When you've thought up an experiment to test a model, carried it out, and

found a correlation of 0.997 between what the model does and what a real

person does, there's only one response: jubiliation. You have actually

discovered a real true fact of nature, a high-quality fact, and fact that

sticks up out of the mass of other facts like a lighthouse.

If you can get 0.997 in a simple experiment, maybe you can get the same

result with a slightly more complicated one. Yes, you can, it turns out.

Once you've set foot on this road, you can see that it leads where we want

to go. Eventually it will lead to a solid reliable understanding of all

that is possible to know about human behavior. There's no point in trying

to skip ahead and guess how it will all come out. There's no point in using

methods that produce bad data and bad guesses and lead to knowledge that

has only a minute chance of being correct. Certainly, those bigger problems

are important. Certainly we need to solve them, as soon as we can.

Certainly, we have to go on trying to cope with them using experience as a

quide where we have no understanding. But if it's a science of life we

want, somebody has to aim for 0.997 or better, and keep aiming for it no

matter how slow the progress. Because only in that way are we going to

understand and not just fool ourselves into believing that we understand.

(END INCLUDED QUOTES)

In principle, underlying generative models are more complete

than descriptions at the level of the phenomena. But in

practice, the former might not be able to predict better than

the latter, due to the complexity of the underlying mechanisms

and/or hair-trigger situations.

I suppose that in some imaginary case that might be true. So far,

however, all the generative models actually developed and tested

under PCT have predicted a lot better than any descriptive models

have done. I'm not going to worry about complexity of underlying

mechanisms and hair-trigger effects until I run into them.

But you say that PCT tracking models fail to predict cursor position over time

with sufficient accuracy for true scientific work. The reason, you say, is

"noise" or "anomalies." Have you tried to make underlying generative models

for the "noise"? I think you have run into complexity and/or hair-trigger

effects and not realized it.

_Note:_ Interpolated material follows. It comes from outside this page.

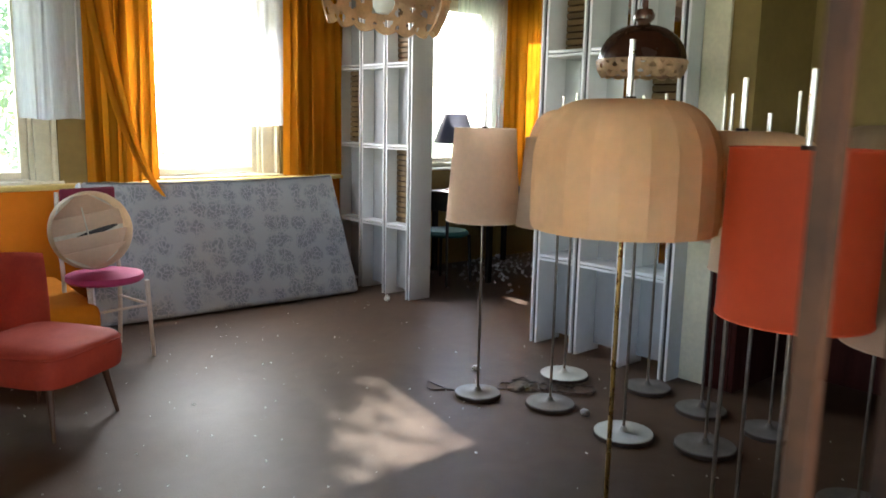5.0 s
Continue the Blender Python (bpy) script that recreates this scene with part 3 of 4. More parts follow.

I suspect that it will be impossible to predict

cursor position over time better by using underlying generative models of

"noise" than by using descriptive statistics to "model" the "noise."

Fine. I'll give you a data record showing the cursor, target, and

handle behavior point by point -- the raw data. I will generate

the disturbance pattern at random, and scout's honor will fit the

control model to the behavior without using any information about

the disturbance or even knowing what disturbance pattern was

created.

To adjust the parameters in a PCT model, you run trial models successively,

with the loop closed, using the given disturbance, and look for the best fit

to "real" handle position over time, right? To adjust the parameters in a

descriptive "model," the behaviorist would need to do the same. To be more

explicit, the fitting process requires that one USE the disturbance, even

though one needn't KNOW what it is. OK? You sent me data for handle and cursor

positions in a run, but what I really need to fit the parameters is the

ability to run the model with the feedback connection operative. I could do

that with your software, I suppose.

You devise an S-R model that will predict the cursor and handle

behavior for a new randomly-generated disturbance pattern,

unknown to either of us in advance, with exactly the same target

behavior. I will predict the new handle and cursor behavior with

the control-system model; you predict them with your S-R model.

We will then compare the results. You can use any definition of S

and R that you please, and any number of integrals or derivatives

that you can get from the data.

Any operations you like. But whatever you use, the S-R model must

be expressed as H = f(C,T).

I will be extremely interested to see what you decide to use for

C, without knowing what the disturbance is.

How about H = K * integral(C - T)? (K is a constant to be adjusted for best

fit to the data by running the simulation with the model in it). That's just a

first cut, of course, since it doesn't predict the cursor position well enough

for "true science."

Then you go through a long list of red herrings. What I meant

to say is that various PCT models such as proportional,

proportional-integral, and proportional-integral-derivative,

with various nonlinearities and various parameters, and various

descriptive "models" with various functions and parameters, ALL

give about equally high correlations between predicted handle

positions and actual handle positions, but all do NOT give

equally high correlations between predicted cursor positions

and actual cursor positions.

How do you know they all give about equally high correlations?

Isn't all this a conjecture?

A testable conjecture. If I make a PID descriptive "model," maybe it will fit

the cursor position better. And a bit of lag might help, too. Or maybe your

model is already "noise"-limited. If so, then adding a noise term should

improve prediction of cursor position IN A STATISTICAL SENSE, AVERAGED OVER

MANY RUNS.

I believe that the PCT models used to predict tracking can be

interpreted also as functional "models" -- the choice of

interpretation (underlying generative model or function

"model") depends only on whether one envisions a reference

signal for target position inside the organism (thus explaining

why cursor position is subtracted from target position) or one

simply notes that prediction is good if there is such a

subtraction in the function relating "input" to "output" at

each moment and doesn't care about explaining why.

Sure. The canonical mathematical forms are the same whether you

think of the signals as being real or not. If you're incurious

about how the mathematical functions are actually implemented,

you can just leave it there.

Then the argument is over interpretation of models, not over the models

themselves. The behaviorist will happily use your (or a better predicting)

closed-loop model (perhaps with a descriptive statistical term to model

"noise") and call it an input-output/descriptive/functional relationship

"model." And you will yell "Foul!" The sole determinant distinguishing your

interpretation from that of the behaviorist is the external stimulus vs.

internal reference signal issue. The math is the same.